Since everything we’ve done with counting steps is a super loose approximation, we don’t really want to promise that the relationship for the run time is something exactly like n + 3 . Instead, we want to report that there is some dependence on n for the run-time so that we get the idea of how the function scales, without spending too much time quibbling over whether it’s truly n + 3 or n + 2 .

Instead, computer scientists generally drop any constants or low-order terms from the expression n + 3 and just report that it “grows like n .” The notation we use is called Big-O notation. Instead of reporting n + 3 as the growth of steps, we instead report \(\mathcal{O}(n)\). This means that the growth is proportional to n but we aren’t saying the exact number of steps.

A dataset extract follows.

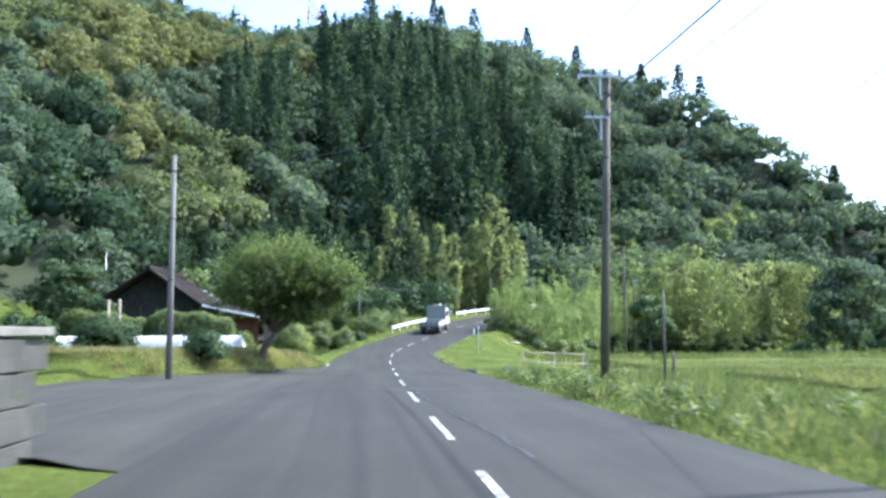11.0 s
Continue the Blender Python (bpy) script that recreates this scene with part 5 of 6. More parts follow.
def retaining_wall():
    t = thing("retaining_wall", "low dark mossy retaining wall beside the road", "wall")
    stone = surface("wall_stone", (0.035, 0.038, 0.032), (0.085, 0.085, 0.07), 2.2, 0.9, 16, 0.8, 0.03, stain=(0.04, 0.055, 0.025))
    face = lambda y: 2.62 - (y - 14.0) * 0.072
    n = 9
    for row in range(3):
        for k in range(n):
            y0 = 14.0 + (k + 0.4 * (row % 2)) * 0.78
            y1 = min(y0 + 0.765, 21.25)
            z = -0.42 + row * 0.26
            if y1 - y0 > 0.2:
                part("stone", boxes((face(y0) - RNG.uniform(0, 0.05), y0, z, face(y0) + 0.42, y1, z + 0.25), bevel=0.03), stone, t)
    cap = boxes((0, 0, 0, 0.46, 7.3, 0.08), bevel=0.02)
    cap.transform(Matrix.Translation((2.58, 14.0, 0.36)) @ Matrix.Rotation(math.atan(0.072), 4, "Z"))
    part("coping", cap, stone, t)
    for name, p, q, r0, r1 in (("ramp_wall", (2.62, 14.0), (5.0, 13.4), 0.42, -0.72), ("wing_wall", (2.08, 21.3), (1.62, 23.0), 0.40, -0.2)):
        m = bmesh.new()
        d = np.array([q[0] - p[0], q[1] - p[1]])
        o = np.array([d[1], -d[0]]) / np.linalg.norm(d) * (0.3 if name == "ramp_wall" else 0.35)
        v = [m.verts.new(c) for c in ((*p, -1.1), (*q, -1.1), (*q, r1), (*p, r0), (p[0] + o[0], p[1] + o[1], -1.1), (q[0] + o[0], q[1] + o[1], -1.1), (q[0] + o[0], q[1] + o[1], r1), (p[0] + o[0], p[1] + o[1], r0))]
        for f in ((0, 1, 2, 3), (7, 6, 5, 4), (3, 2, 6, 7), (0, 4, 5, 1), (1, 5, 6, 2), (0, 3, 7, 4)):
            m.faces.new([v[i] for i in f])
        bmesh.ops.recalc_face_normals(m, faces=m.faces)
        part(name, m, stone, t)
    r = thing("railing", "white pipe railing on the retaining wall", "railing")
    pts = [(2.3, 21.4, 1.3), (2.5, 19.9, 1.33), (2.62, 17.6, 1.42), (2.78, 15.2, 1.5), (2.86, 14.15, 1.53)]
    for x, y, z in pts:
        tubes("post", [([(x, y, 0.38), (x, y, z)], 0.03)], WHITE, r, sides=8)
    low = [(3.65, 13.95, 1.07), (4.9, 13.6, 0.35)]
    for x, y, z in low:
        tubes("post", [([(x, y, z - 1.3), (x, y, z)], 0.03)], WHITE, r, sides=8)
    for k in (0.0, 0.42):
        tubes("rail", [([(x, y, z - k) for x, y, z in pts], 0.026)], WHITE, r, sides=8)
        tubes("rail", [([(x, y, z - k) for x, y, z in pts[-1:] + low], 0.026)], WHITE, r, sides=8)


retaining_wall()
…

You get used to this process of dropping information with practice.

Example#

Suppose we did the step counting procedure for some block of code that depends on its input n and counted \(2n^2 + 5n+ 3\) (we can get \(n^2\) from nested loops that both go to n ). Instead of reporting this entire formula, we will report the part that has the biggest impact on its run-time. Out of all the terms, when n is very large, the term \(2n^2\) contributes the most to the overall run-time. This is why we will report \(\mathcal{O}(n^2)\) instead of the whole formula we counted (we also drop coefficients since they don’t matter as much when n is very large).

Another Example#

Consider the folllwing snippet.

def method(n):
    result = 0
    print('Starting method')
    for i in range(9):
        for j in range(n):
            result += i * j
            print(result)
    return result

What is the run-time of this function in Big-O notation? Students will commonly come up with an answer like \(\mathcal{O}(2n^2 + 3)\) which is not correct on two counts:

  • The first is a common misconception where people assume nested loops mean something like \(\mathcal{O}(n^2)\). This is not the case! This is only true if both loops run \(n\) times! In this case, the outer loop runs 9 times and the inner-loop runs \(n\) times so it will be something on the order of \(9n\) steps, not \(n^2\) steps!

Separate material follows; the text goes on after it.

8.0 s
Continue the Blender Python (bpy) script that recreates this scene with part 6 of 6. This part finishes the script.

  • The second is that when you report a Big-O result, you should always drop coefficients in front of terms, and lower-order terms. This formula for steps is wrong in the first place, but assuming it was correct, you would report \(\mathcal{O}(n^2)\) after dropping the coefficient and lower-order terms.

Putting these together, this means the correct answer would be \(\mathcal{O}(n)\)!

Why is this useful?#

Even though it feels weird to throw away things like coefficients and low-order terms, the Big-O notation is helpful because it lets us communicate how our algorithms scale very simply. By scale, we mean quantifying approximately how much longer a program will run if you were to increase its input size. For example, if I told you an algorithm was \(\mathcal{O}(n^2)\), you would know that if I were to double the input size \(n\), that the program would take about 4x as long to run (because of the squared)!

Computer scientists use Big-O notation so much, we consider algorithms by which complexity class they are in. The word complexity is a CS term for Big-O run-time. Here are some common complexity classes

  • Constant: \(\mathcal{O}(1)\)

    • If \(n\) doubles, run-time stays the same

  • Logarithmic: \(\mathcal{O}(\log(n))\)

    • Grows very slowly

  • Linear: \(\mathcal{O}(n)\)

    • If \(n\) doubles, run-time doubles

  • Quadratic: \(\mathcal{O}(n^2)\)

    • If \(n\) doubles, run-time quadruples

  • Cubic: \(\mathcal{O}(n^3)\)

    • If \(n\) doubles, run-time multiplies by 8

  • Exponential: \(\mathcal{O}(2^n)\)

    • Not good… Even for some moderately sized \(n\), say around 200, \(2^n\) is larger than the number of atoms in the observable universe!

It sometimes helps to compare how these things grow pictorially. Below is a graph showing the approximate number of steps for each complexity class as \(n\) increases. Notice which ones grow slowly and which ones shoot off the graph for even small \(n \approx 10\).

Showing growth rates of various functions that scale with O(1), O(log n), O(n), O(n log n), O(n^2), O(2^n) and O(n!)